Paper long abstract:
What does it mean when gardeners down tools and try to resist what it means for the London Legacy Development Corporation to 'grow a new piece of city' in the East End of London? How do they mobilize a communal sense of participation in the collective design of their future growing plots, and, at the same time, adapt to the new skills required to interact effectively with and resist the expertise of urban planners and state bureaucrats tasked with designing and delivering the new Olympic Park in post-Games legacy mode?
Inspired by Latour (2009), this paper 'follows the files' and analyses the documentation of the process of consultation and community planning involved in the relocation, or dislocation, to the Olympic Park, of the gardeners of the Manor Garden Allotment Society in the East End of London.

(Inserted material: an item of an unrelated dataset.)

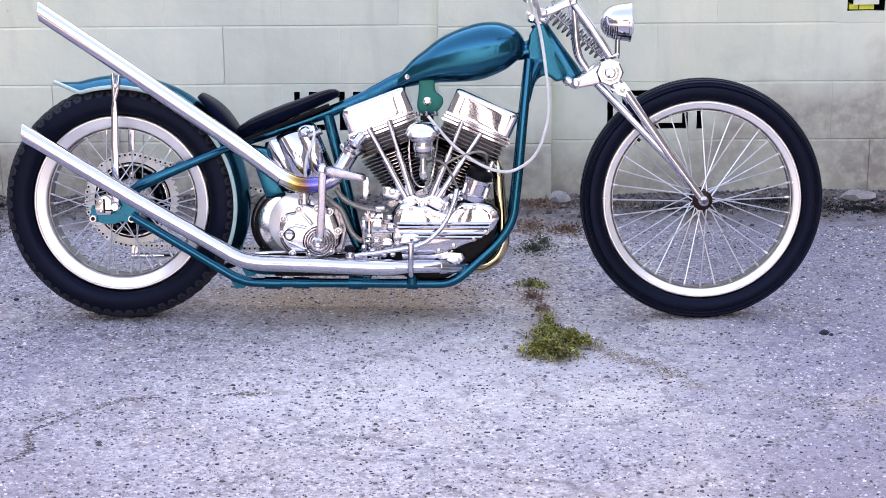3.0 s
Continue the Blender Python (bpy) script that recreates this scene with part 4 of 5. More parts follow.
part("line_union", lathe([(0.0055, 0), (0.0055, 0.012), (0.004, 0.014)], (0.740, -0.118, 0.352), (0, 0, 1), 8), STEEL, carb)
part("line_union", lathe([(0.0055, 0), (0.0055, 0.010), (0.004, 0.012)], (0.700, -0.13, 0.503), (0, 0, 1), 8), STEEL, carb)
part("carb_top", box((0.745, -0.07, 0.548), (0.035, 0.03, 0.025), None, 0.006), BLACK, carb)
for x in (0.722, 0.745, 0.768):
    part("carb_screw", bolt((x, -0.09, 0.556), 0.006, 0.012, (0, -0.3, 1)), CAST, carb)

mount_line = [(0.722, 0.665), (0.722, 0.62), (0.717, 0.582), (0.722, 0.563), (0.738, 0.553), (0.758, 0.555), (0.775, 0.566), (0.787, 0.583), (0.786, 0.600), (0.775, 0.610), (0.766, 0.622), (0.764, 0.665)]
part("engine_mount", plate([(q.x, q.z) for q in glide([(x, 0, z) for x, z in mount_line], 3)], -0.036, -0.028, dome=0.006), MOUNT_TEAL, frame_body, "green-teal engine mounting bracket", 50)
part("mount_bolt", lathe([(0.0115, 0), (0.0115, 0.007), (0.007, 0.009), (0.003, 0.009)], (0.745, -0.040, 0.591), (0, -1, 0), 12), CHROME, bike)

# oil pump, fittings and feed lines
pump = part("oil_pump", box((0.625, -0.09, 0.235), (0.058, 0.05, 0.085), None, 0.01), CAST, engine, "clutter of polished oil pump fittings")
for x, z, r, h in ((0.612, 0.268, 0.016, 0.016), (0.638, 0.215, 0.017, 0.014), (0.610, 0.225, 0.011, 0.02), (0.648, 0.262, 0.012, 0.018), (0.628, 0.19, 0.01, 0.018), (0.652, 0.19, 0.0085, 0.018), (0.598, 0.195, 0.009, 0.014), (0.600, 0.292, 0.009, 0.014)):
    part("fitting", lathe([(r, 0), (r, h * 0.6), (r * 0.75, h * 0.7), (r * 0.7, h), (r * 0.25, h * 1.05)], (x, -0.115, z), (0, -1, 0), 14), CHROME, pump)
for x, z, w, h in ((0.576, 0.268, 0.012, 0.03), (0.662, 0.236, 0.014, 0.022), (0.620, 0.312, 0.03, 0.012), (0.645, 0.288, 0.016, 0.016), (0.590, 0.238, 0.016, 0.012), (0.575, 0.205, 0.014, 0.02), (0.640, 0.170, 0.026, 0.012), (0.606, 0.176, 0.014, 0.014)):
    part("fitting_block", pillow((x, -0.118, z), (w, 0.02, h), None, 5.0, 5), CHROME, pump)
for x0, z0, x1, z1 in ((0.575, 0.29, 0.575, 0.21), (0.60, 0.25, 0.655, 0.25), (0.618, 0.205, 0.618, 0.165), (0.64, 0.24, 0.66, 0.20)):
    part("pump_pipe", tube([(x0, -0.12, z0), (x1, -0.12, z1)], 0.0038, 8), STEEL, pump)
part("pump_body", box((0.600, -0.085, 0.285), (0.05, 0.04, 0.035), None, 0.008), POLISHED, pump)
part("pump_pipe", tube([(0.588, -0.1, 0.31), (0.588, -0.1, 0.175)], 0.0065, 10), CHROME, pump)
part("lifter_guide", pillow((0.650, -0.088, 0.350), (0.05, 0.05, 0.032), Matrix.Rotation(radians(18), 4, "Y"), 6.0, 7), POLISHED, pump)
part("guide_bolt", bolt((0.652, -0.112, 0.355), 0.010, 0.008), STEEL, pump)
part("oil_hose", tube(glide([(0.500, -0.1, 0.362), (0.522, -0.1, 0.335), (0.558, -0.1, 0.314), (0.600, -0.1, 0.304), (0.640, -0.1, 0.303)], 5), 0.0072, 12), HOSE, bike, "grey rubber oil hose")
part("oil_hose", tube(glide([(0.468, -0.1, 0.345), (0.490, -0.1, 0.325), (0.515, -0.1, 0.304), (0.530, -0.1, 0.268), (0.546, -0.1, 0.238), (0.568, -0.1, 0.222), (0.600, -0.1, 0.219)], 5), 0.0072, 12), HOSE, bike, "grey rubber oil hose")
for x in (0.608, 0.575):
    z = 0.304 if x > 0.6 else 0.221
    part("hose_clip", tube([(x, -0.1, z), (x + 0.014, -0.1, z)], 0.0095, 12), CHROME, bike)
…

The paper traces the procedures through which the inalienable gift of the allotment land and the deeply emotive sense of sociality it has engendered, are transformed through the obfuscation of planning expertise, into an 'objective' technical decision, (at a planning application meeting in February 2014) to deny the allotment holders what had been promised to them, which is a better world after the Olympic Games.
The paper contrasts outcomes for the two proposed allotment sites and suggests that the politics of collective design relies for its success not so much on mass mobilization, but on the cultivation of 'the right kind of social relations' with actors in a supposedly impartial and impermeable state bureaucracy.